TASK STATEMENT ▸ How many of the lines below include "values"? Give the number and no other words.

STORED ROWS ▸
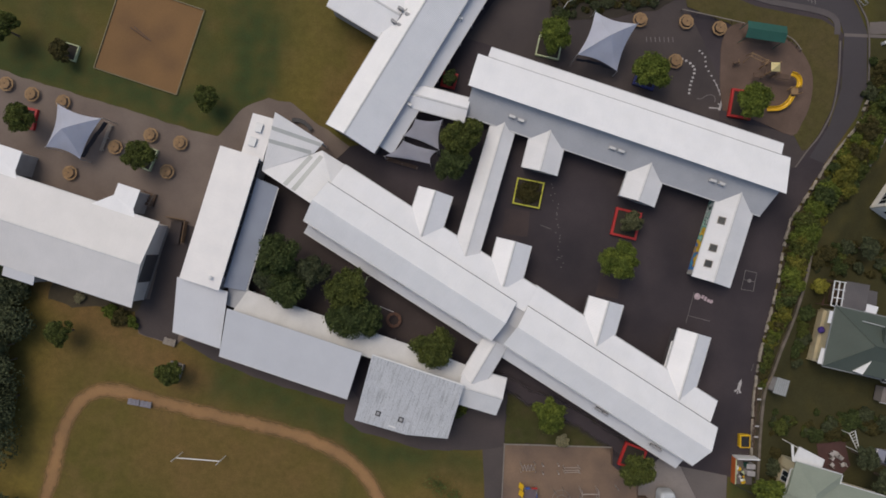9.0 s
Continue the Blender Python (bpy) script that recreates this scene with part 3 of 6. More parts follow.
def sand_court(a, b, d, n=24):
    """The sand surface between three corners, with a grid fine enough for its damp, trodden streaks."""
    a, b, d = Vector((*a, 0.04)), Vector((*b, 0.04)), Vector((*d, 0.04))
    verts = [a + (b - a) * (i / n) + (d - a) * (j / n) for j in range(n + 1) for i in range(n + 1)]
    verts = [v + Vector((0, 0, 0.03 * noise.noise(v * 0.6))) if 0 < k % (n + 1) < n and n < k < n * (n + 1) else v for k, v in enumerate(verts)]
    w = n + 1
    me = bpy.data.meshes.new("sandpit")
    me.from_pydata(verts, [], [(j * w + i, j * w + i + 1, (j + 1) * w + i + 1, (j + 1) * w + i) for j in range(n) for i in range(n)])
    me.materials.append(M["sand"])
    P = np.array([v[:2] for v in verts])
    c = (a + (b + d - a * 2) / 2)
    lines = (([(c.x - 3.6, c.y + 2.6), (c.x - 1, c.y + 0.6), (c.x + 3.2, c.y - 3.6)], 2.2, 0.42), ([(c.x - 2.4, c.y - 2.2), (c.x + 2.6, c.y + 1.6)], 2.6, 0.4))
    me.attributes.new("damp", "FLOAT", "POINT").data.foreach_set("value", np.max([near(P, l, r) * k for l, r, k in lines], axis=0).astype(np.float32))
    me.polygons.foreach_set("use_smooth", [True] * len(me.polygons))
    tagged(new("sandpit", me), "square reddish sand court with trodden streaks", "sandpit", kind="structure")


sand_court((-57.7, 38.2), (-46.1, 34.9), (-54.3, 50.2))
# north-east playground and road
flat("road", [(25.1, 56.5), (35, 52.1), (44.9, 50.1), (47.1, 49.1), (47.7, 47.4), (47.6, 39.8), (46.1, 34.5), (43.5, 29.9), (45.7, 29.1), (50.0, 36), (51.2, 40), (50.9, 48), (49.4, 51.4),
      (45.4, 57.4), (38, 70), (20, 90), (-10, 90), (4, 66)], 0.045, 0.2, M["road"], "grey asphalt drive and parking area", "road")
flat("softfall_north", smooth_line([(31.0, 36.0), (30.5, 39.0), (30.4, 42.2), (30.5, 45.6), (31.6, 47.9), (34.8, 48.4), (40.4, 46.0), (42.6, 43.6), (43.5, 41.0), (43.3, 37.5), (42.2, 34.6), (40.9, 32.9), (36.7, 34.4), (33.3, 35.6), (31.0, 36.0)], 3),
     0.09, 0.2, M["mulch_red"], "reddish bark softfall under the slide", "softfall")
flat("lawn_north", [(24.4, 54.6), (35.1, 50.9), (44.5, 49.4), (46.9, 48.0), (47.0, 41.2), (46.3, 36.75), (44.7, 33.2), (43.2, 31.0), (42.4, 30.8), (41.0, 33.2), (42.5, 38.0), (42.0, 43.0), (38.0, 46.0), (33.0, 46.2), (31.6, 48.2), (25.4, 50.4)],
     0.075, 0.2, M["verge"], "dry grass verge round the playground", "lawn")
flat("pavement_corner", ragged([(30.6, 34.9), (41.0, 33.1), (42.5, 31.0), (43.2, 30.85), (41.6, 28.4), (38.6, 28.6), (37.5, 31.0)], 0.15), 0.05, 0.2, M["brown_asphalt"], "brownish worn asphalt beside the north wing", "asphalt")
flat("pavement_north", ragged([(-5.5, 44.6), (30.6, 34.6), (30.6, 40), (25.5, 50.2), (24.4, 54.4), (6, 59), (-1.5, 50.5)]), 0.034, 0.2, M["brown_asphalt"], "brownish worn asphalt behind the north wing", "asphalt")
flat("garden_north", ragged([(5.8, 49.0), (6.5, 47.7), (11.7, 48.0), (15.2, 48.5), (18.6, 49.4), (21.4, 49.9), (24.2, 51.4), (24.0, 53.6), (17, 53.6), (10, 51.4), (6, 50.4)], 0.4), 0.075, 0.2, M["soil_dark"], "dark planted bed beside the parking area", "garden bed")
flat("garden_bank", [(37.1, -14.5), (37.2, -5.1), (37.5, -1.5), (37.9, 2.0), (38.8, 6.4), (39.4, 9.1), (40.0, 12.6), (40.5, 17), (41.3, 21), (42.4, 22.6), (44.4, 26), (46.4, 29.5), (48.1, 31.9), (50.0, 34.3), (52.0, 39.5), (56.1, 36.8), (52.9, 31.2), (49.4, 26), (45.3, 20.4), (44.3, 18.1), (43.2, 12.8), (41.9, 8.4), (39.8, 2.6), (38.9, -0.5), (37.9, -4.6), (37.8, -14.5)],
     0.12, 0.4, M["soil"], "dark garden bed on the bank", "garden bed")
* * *
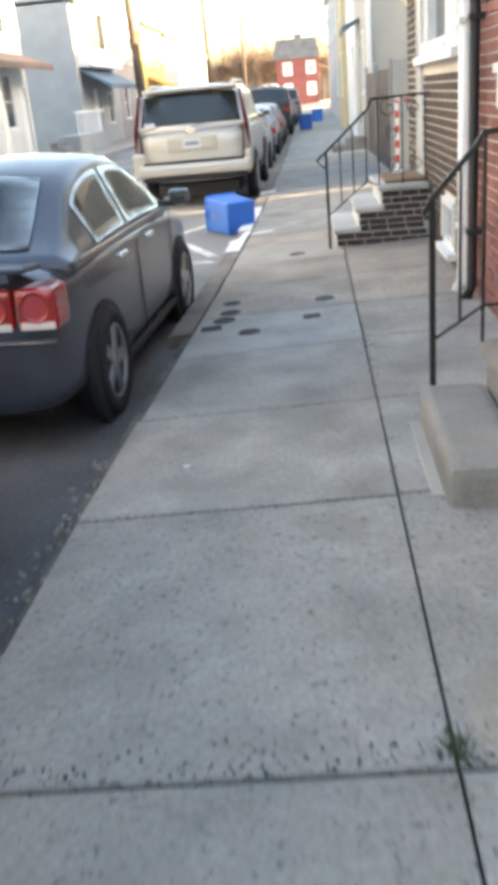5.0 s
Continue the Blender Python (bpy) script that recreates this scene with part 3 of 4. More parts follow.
...
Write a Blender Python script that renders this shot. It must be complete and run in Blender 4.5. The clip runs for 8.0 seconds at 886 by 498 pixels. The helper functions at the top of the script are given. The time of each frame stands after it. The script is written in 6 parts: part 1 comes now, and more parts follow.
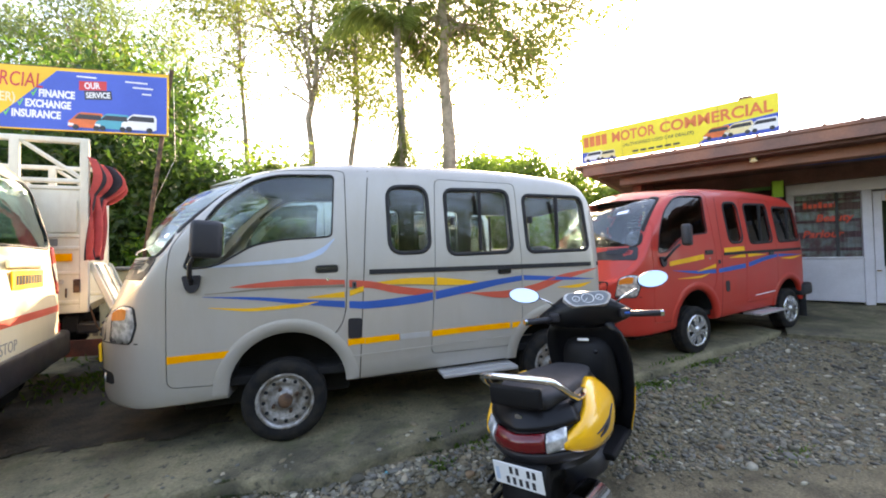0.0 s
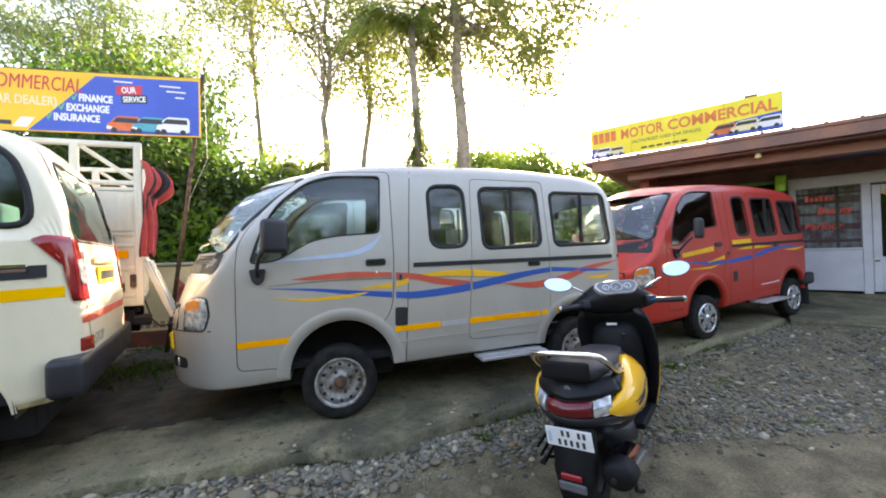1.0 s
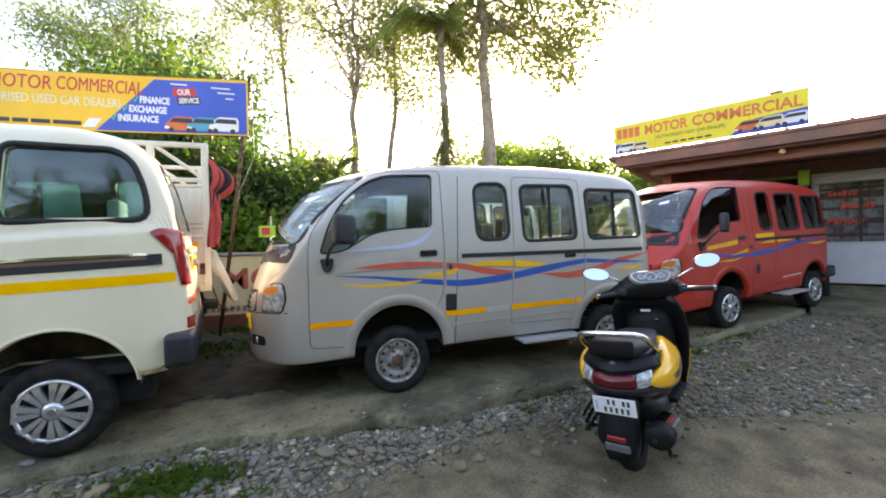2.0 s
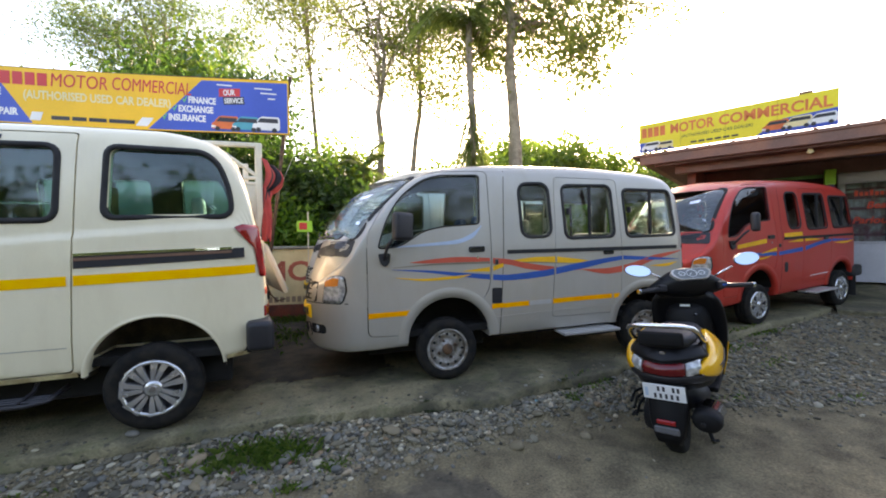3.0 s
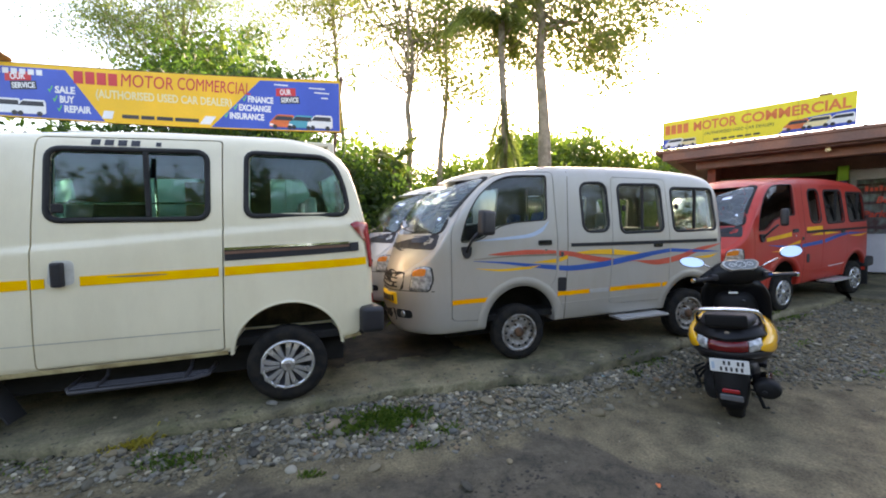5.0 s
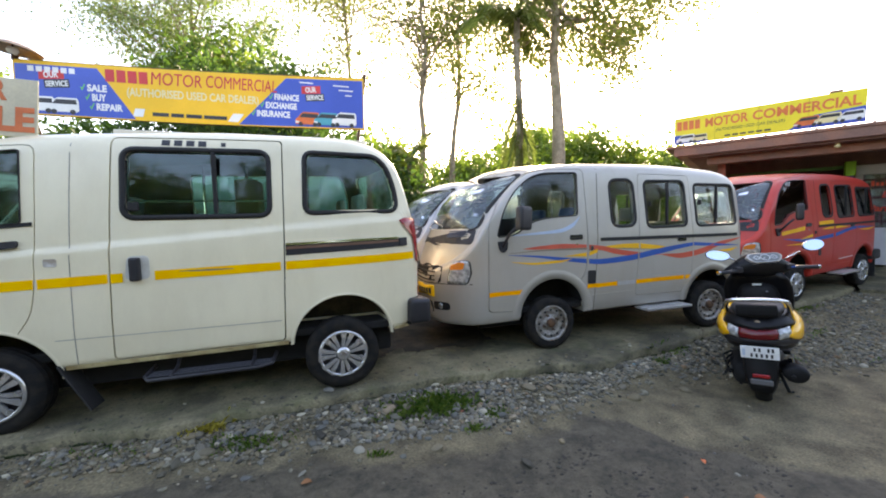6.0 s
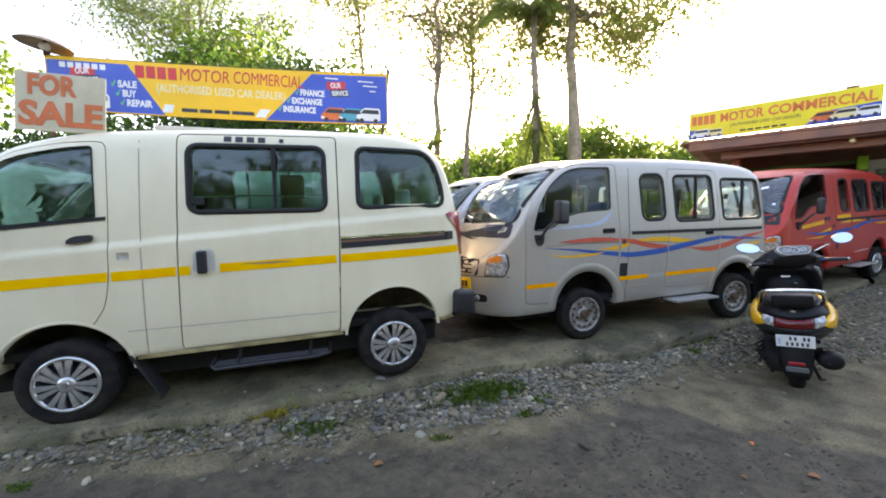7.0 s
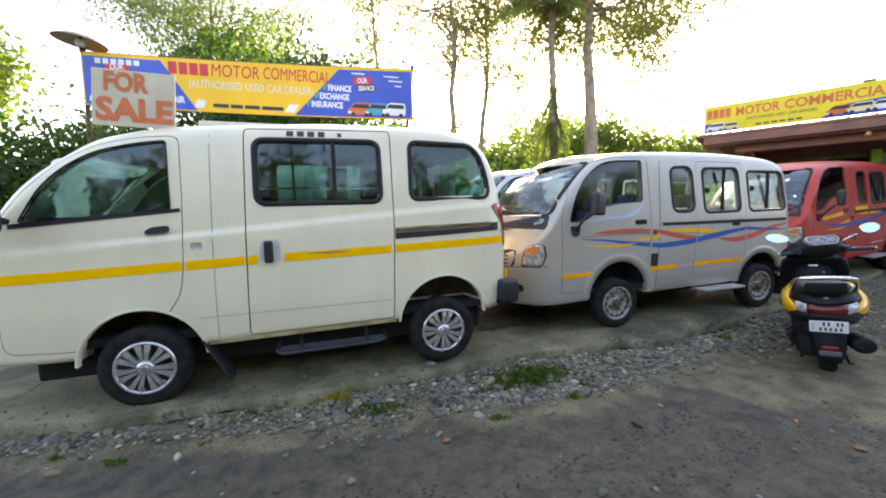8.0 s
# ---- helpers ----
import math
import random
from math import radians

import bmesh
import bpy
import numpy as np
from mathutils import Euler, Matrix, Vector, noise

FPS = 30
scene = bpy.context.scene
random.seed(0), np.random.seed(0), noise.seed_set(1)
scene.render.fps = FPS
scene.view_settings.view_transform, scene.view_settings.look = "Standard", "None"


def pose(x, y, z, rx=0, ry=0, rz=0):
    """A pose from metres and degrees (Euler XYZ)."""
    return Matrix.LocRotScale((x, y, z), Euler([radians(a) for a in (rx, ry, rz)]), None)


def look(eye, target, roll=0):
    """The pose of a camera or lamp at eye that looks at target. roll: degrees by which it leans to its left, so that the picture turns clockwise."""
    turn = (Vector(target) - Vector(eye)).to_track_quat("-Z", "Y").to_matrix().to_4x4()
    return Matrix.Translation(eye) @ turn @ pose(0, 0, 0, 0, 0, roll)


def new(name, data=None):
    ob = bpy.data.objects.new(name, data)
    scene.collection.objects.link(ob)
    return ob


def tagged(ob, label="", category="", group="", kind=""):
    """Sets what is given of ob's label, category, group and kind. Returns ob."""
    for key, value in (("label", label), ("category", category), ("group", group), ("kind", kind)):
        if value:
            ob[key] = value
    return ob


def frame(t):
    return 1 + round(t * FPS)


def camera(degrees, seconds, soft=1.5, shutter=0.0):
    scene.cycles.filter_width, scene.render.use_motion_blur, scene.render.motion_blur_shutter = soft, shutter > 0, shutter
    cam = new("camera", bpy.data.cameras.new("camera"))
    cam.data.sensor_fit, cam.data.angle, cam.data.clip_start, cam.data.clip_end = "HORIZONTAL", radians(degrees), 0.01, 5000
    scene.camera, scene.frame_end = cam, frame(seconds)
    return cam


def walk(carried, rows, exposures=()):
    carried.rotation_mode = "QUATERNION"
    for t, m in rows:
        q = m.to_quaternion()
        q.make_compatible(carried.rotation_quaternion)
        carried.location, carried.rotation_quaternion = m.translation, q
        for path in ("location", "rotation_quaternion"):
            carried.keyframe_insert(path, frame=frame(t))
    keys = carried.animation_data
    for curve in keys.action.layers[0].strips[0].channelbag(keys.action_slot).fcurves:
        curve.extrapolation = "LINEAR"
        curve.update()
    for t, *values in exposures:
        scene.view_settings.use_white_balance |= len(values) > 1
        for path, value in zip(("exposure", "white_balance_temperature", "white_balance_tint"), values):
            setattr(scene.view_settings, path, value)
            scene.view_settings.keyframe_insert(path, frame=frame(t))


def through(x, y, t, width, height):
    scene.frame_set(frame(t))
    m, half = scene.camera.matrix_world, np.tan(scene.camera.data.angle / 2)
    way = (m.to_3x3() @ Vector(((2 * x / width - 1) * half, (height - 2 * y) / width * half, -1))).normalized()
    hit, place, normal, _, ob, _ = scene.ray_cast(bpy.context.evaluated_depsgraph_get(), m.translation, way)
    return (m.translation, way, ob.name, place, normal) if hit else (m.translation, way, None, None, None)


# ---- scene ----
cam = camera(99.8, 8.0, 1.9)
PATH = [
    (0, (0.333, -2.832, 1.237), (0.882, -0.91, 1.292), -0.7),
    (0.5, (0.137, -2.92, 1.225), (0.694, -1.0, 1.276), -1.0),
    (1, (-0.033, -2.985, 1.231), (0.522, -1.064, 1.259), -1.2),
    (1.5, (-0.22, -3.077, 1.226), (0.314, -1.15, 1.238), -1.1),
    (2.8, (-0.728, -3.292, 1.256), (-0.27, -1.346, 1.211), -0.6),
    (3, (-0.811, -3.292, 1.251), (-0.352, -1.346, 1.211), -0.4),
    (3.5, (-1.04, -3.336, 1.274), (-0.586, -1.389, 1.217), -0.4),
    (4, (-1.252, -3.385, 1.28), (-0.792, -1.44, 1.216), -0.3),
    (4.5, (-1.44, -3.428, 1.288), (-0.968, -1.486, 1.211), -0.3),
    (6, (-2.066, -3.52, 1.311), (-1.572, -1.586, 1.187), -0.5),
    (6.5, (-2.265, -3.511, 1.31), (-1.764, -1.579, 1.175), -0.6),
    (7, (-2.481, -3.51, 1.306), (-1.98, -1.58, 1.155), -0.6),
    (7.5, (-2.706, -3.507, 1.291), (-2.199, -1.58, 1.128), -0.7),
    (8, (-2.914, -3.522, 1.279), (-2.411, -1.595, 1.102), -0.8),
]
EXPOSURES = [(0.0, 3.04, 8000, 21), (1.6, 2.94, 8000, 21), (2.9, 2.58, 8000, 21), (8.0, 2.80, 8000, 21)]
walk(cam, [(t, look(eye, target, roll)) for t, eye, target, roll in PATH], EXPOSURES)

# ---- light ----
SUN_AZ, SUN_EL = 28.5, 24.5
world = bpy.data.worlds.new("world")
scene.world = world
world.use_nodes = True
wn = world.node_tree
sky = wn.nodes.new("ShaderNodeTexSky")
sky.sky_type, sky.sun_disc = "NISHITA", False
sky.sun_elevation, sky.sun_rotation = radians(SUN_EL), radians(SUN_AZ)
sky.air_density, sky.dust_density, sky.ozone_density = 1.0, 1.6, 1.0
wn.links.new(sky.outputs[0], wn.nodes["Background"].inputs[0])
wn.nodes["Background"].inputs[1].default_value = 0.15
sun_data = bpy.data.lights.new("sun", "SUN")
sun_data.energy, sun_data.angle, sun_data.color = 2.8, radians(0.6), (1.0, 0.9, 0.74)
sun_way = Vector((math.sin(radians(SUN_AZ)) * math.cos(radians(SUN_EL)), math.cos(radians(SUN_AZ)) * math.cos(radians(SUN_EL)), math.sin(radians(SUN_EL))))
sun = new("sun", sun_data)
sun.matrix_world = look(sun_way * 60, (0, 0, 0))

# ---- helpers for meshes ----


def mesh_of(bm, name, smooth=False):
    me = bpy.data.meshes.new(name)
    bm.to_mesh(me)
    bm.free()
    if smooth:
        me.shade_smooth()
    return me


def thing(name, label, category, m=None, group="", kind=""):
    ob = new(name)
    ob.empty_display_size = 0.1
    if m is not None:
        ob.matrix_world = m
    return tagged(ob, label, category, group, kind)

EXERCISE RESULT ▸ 3